What *IS* my holy grail in this inquisitive quest through Rosslyn monuments and middens? Where am I going with this adventure? What am I hoping to achieve?
[…]
Daily analysis, meditation, introspection, experimentation, curation, hypothesis, and, yes, some belly button gazing too… wondering. Wandering. Every day. Asking questions. That lead to more questions. Trying to ascertain why and how Rosslyn, an historic property on the Adirondack Coast of Lake Champlain invited us into a relationship; allowed us to develop alongside her, with her, through her; enveloping us in a passionate, trusting, and transformative home… endeavoring, essaying, questing, exploring, experimenting,… But *WHAT* am I trying to achieve?
(Source: Holy Grail?)
Where am I going? Where am I *TRYING* to go? What is my goal? What are my goals? What is the overarching achievement that inspires this day-after-day discursive journey?
I return to the thoughts of Nick Bantock that I cited last fall.
Funny how in all the years I’ve been creating books, in all the interviews and with all the audience questions, no one has ever asked me the fundamental question, “What is it you’ve been trying to achieve with your work?”
[…]
In hindsight, here’s my response :
With Griffin and Sabine, I was trying to bring together words and images in a way that united opposing aspects of our perception… I badly needed to form a dialogue between my logical and intuitive sides.
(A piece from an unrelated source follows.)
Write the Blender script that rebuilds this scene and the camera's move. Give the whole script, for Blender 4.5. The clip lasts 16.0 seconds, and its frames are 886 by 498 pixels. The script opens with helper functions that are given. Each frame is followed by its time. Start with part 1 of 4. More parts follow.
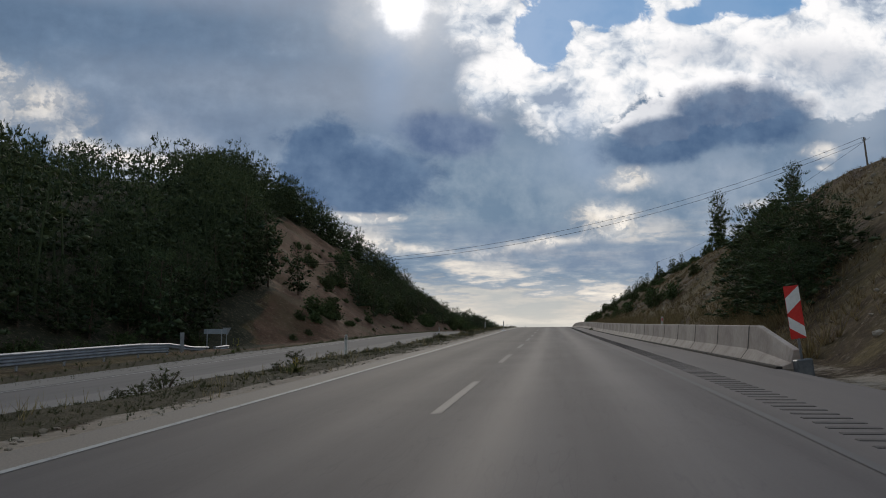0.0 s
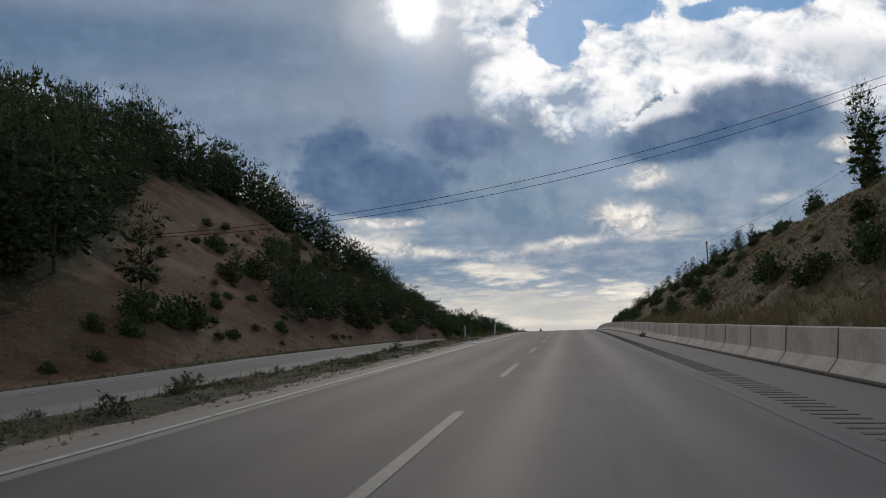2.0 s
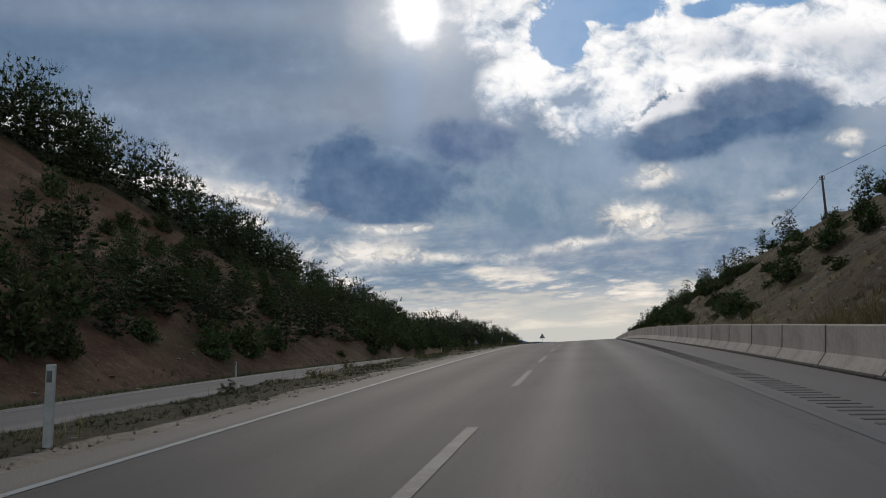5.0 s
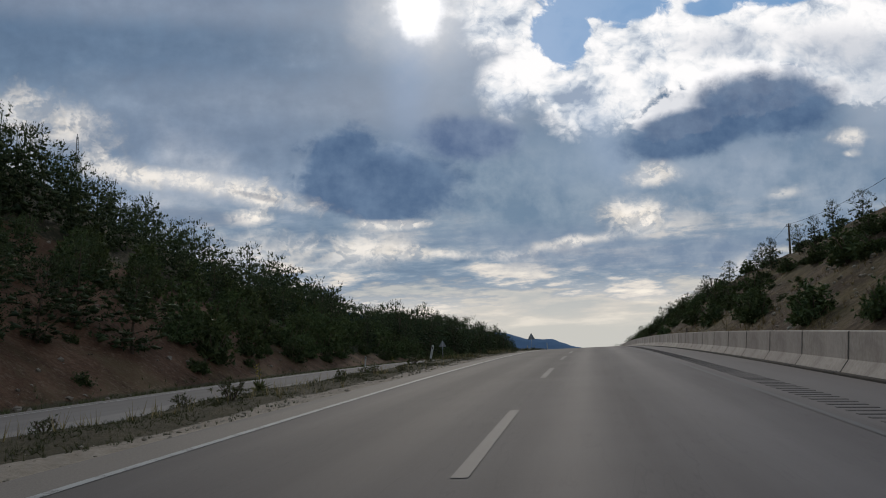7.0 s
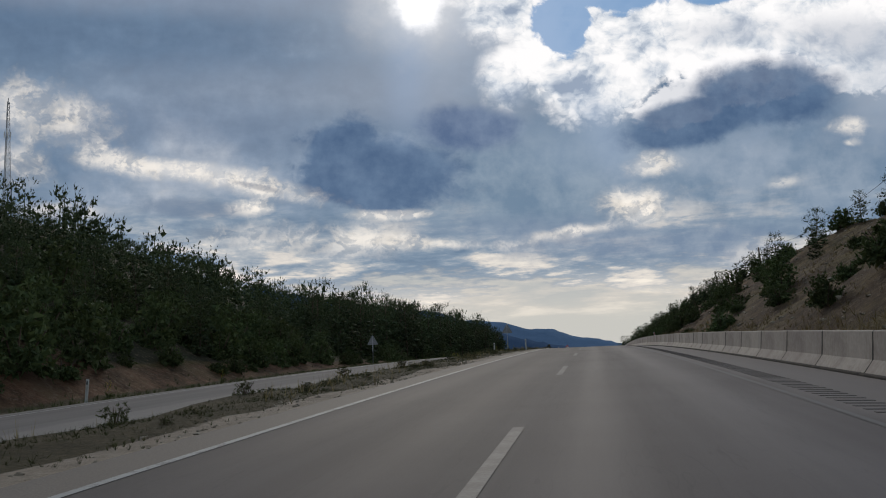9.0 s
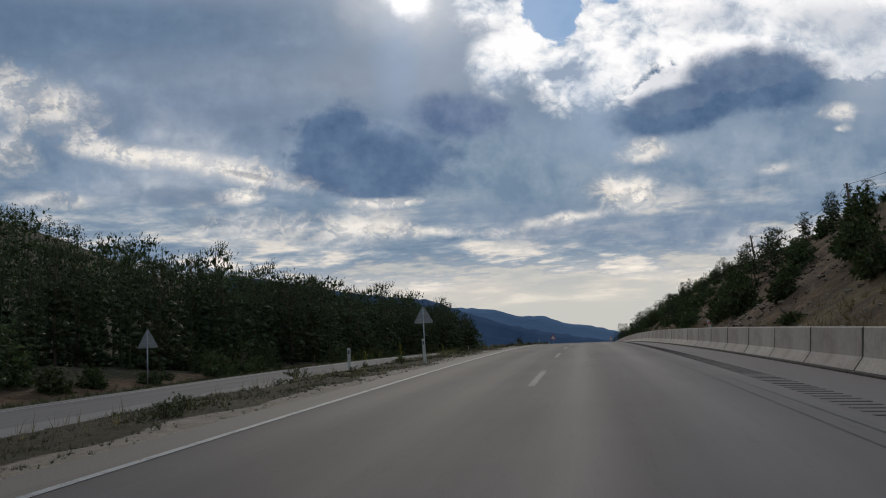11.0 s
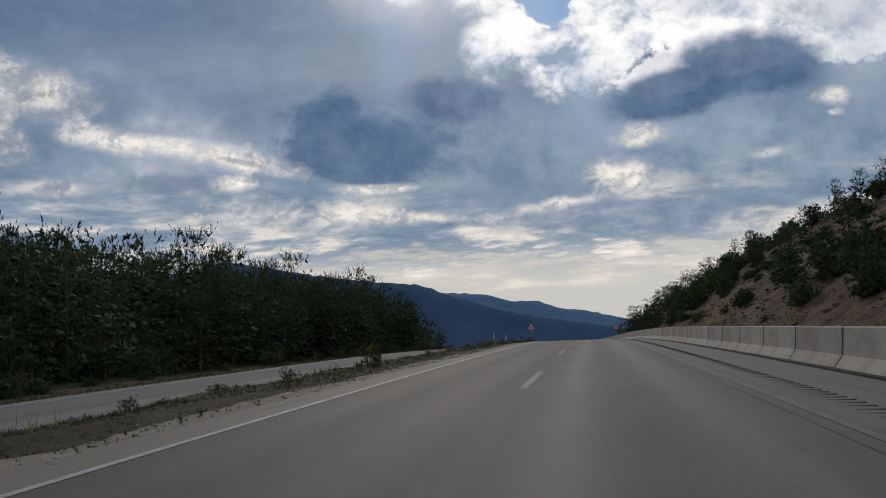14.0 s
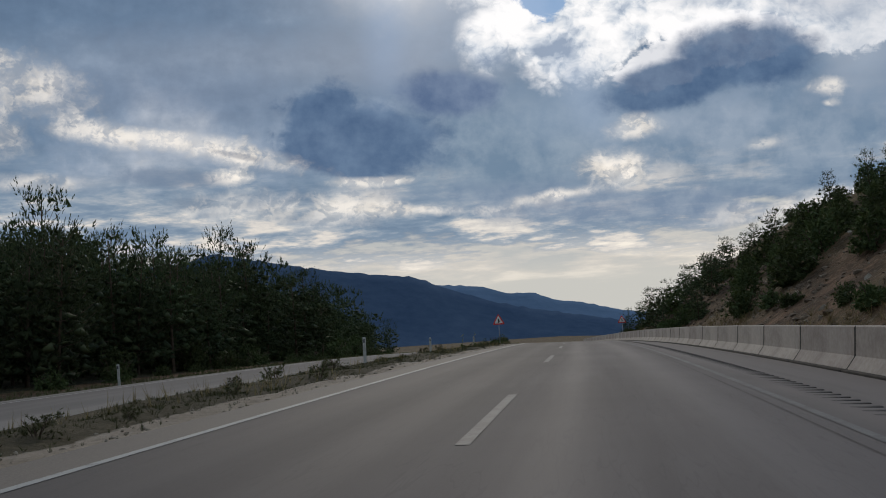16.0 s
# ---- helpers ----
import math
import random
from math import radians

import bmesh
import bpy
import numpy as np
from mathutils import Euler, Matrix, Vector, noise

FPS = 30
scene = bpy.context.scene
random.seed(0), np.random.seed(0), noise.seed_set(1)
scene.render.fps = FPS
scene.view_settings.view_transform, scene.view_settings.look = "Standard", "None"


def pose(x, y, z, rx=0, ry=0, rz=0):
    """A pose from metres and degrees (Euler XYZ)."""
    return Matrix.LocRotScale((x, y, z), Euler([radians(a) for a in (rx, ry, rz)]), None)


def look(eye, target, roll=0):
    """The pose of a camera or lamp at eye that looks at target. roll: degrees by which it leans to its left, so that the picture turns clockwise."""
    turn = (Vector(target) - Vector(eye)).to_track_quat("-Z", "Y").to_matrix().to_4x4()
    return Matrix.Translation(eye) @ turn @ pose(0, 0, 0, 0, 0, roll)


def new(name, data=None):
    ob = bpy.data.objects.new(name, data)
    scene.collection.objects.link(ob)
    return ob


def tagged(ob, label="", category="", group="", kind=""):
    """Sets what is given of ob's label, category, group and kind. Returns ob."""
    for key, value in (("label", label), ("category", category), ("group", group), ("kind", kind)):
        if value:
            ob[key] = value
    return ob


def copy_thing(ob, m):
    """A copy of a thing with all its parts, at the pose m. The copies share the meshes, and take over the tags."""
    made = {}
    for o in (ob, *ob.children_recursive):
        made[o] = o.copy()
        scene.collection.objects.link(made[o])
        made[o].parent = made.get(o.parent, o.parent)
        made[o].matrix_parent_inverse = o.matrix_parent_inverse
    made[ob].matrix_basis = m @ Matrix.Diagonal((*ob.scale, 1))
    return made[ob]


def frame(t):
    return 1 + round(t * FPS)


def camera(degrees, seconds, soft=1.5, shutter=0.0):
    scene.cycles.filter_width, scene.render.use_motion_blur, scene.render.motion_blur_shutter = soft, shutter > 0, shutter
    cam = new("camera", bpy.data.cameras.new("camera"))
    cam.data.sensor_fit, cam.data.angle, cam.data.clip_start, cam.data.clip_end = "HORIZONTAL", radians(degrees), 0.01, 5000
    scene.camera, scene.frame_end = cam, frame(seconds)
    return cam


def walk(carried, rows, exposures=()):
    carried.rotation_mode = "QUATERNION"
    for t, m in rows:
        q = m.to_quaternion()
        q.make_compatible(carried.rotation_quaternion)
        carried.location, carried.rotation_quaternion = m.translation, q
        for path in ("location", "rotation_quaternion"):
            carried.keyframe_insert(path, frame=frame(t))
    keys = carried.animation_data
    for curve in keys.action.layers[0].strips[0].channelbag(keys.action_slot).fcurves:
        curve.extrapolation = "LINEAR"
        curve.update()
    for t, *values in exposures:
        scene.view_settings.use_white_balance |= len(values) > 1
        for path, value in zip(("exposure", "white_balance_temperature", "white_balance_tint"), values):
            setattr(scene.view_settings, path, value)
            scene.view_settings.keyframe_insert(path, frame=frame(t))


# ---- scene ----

Purely in terms of the fiction, I wanted to use the intimacy of correspondence to express the longing that most of us experience. The longing to be seen and accepted. *Ironically the envelopes which became the books trademark, were simply devices to magnify the reader/viewer’s sense of participation.
Nick Bantock (Facebook, September 11, 2023)
This is really the gist that concerned / concerns me. He went on to offer similar insights into each of his other books. Not relevant here.
My previous Holy Grail rumination included an anknowledgment that my efforts to, in Bantock’s words, “form a dialogue between my logical and intuitive sides” inevitably lead to some blurring.
At some level this website [Rosslyn Redux], these field notes and meditations, these archives and poems have been an attempt to discern a reason for some of the decisions we’ve [Susan and I] made. And an inventory of memorable moments along the way. Perhaps, sometimes even an effort to overlay a logic that may not actually have been evident at the time. I’ve acknowledged more than once that retrospection, the vagaries of subjective memory, the siren call of creative license, and the existential need to find meaning and justification inevitably blur the boundaries of life lived and crafted facsimile.
(Source: Holy Grail?)
So where has all of this rehashing brought me? Well, one obvious takeaway is that I’ve re-cultivated this endeavor — a website about our home, the art of homing, and our trajectory across the last [almost] two decades at this home — in the hope and faith that disciplining myself to this daily discourse might “form a dialogue between my logical and intuitive sides”.
Discourse
I’d like to draw attention to Bantock’s use of the words “dialogue” and “correspondence”. (NB: It would be irresponsible to overlook an influence of the Griffin and Sabine series as encouraging cairns (almost Vade Mecums like The Odyssey, Quixote, and Zweig’s Adventurers) that have offered me glimmers of direction and possibility as I’ve explored our relationship with Rosslyn.)
But what of dialogue and correspondence?
“the intimacy of correspondence to express the longing that most of us experience. The longing to be seen and accepted.”
Nick Bantock (Facebook, September 11, 2023)
In so many respects Rosslyn Redux is a prolonged correspondence with our home. I’ve understood my inquiry a sort of epistolary memoir, a not-too-distant cousin to my desktop scattered with stacks of notes, letters, sketches, poems, artifacts,… But I understand Rosslyn as an entity. A companion. A being. Not just an inanimate home or property. My daily discourse is most often with her.
Logical & Intuitive
This dialogue with Rosslyn is a bridge between the logical and the intuitive. On the one hand I well accept that this name describes a menagerie of historic buildings presiding over almost seventy acres of waterfront, gardens, orchards, meadows, and woods. And it’s logical too that Susan and I are calculating an appropriate future for our relationship with our home.
But braided into this discursive initiative is a less logical, profoundly emotional and psychological relationship with Rosslyn. There’s an intimacy, a passion, a trust, and a powerful and enduring attraction that connects us with Rosslyn.
My holy grail is in no small part grappling with this potent pull. Seeking to understand it. To honor it. And, in due course, to begin untethering…
As I approach two years of daily discourse with Rosslyn, this holy grail is at long last coming into focus.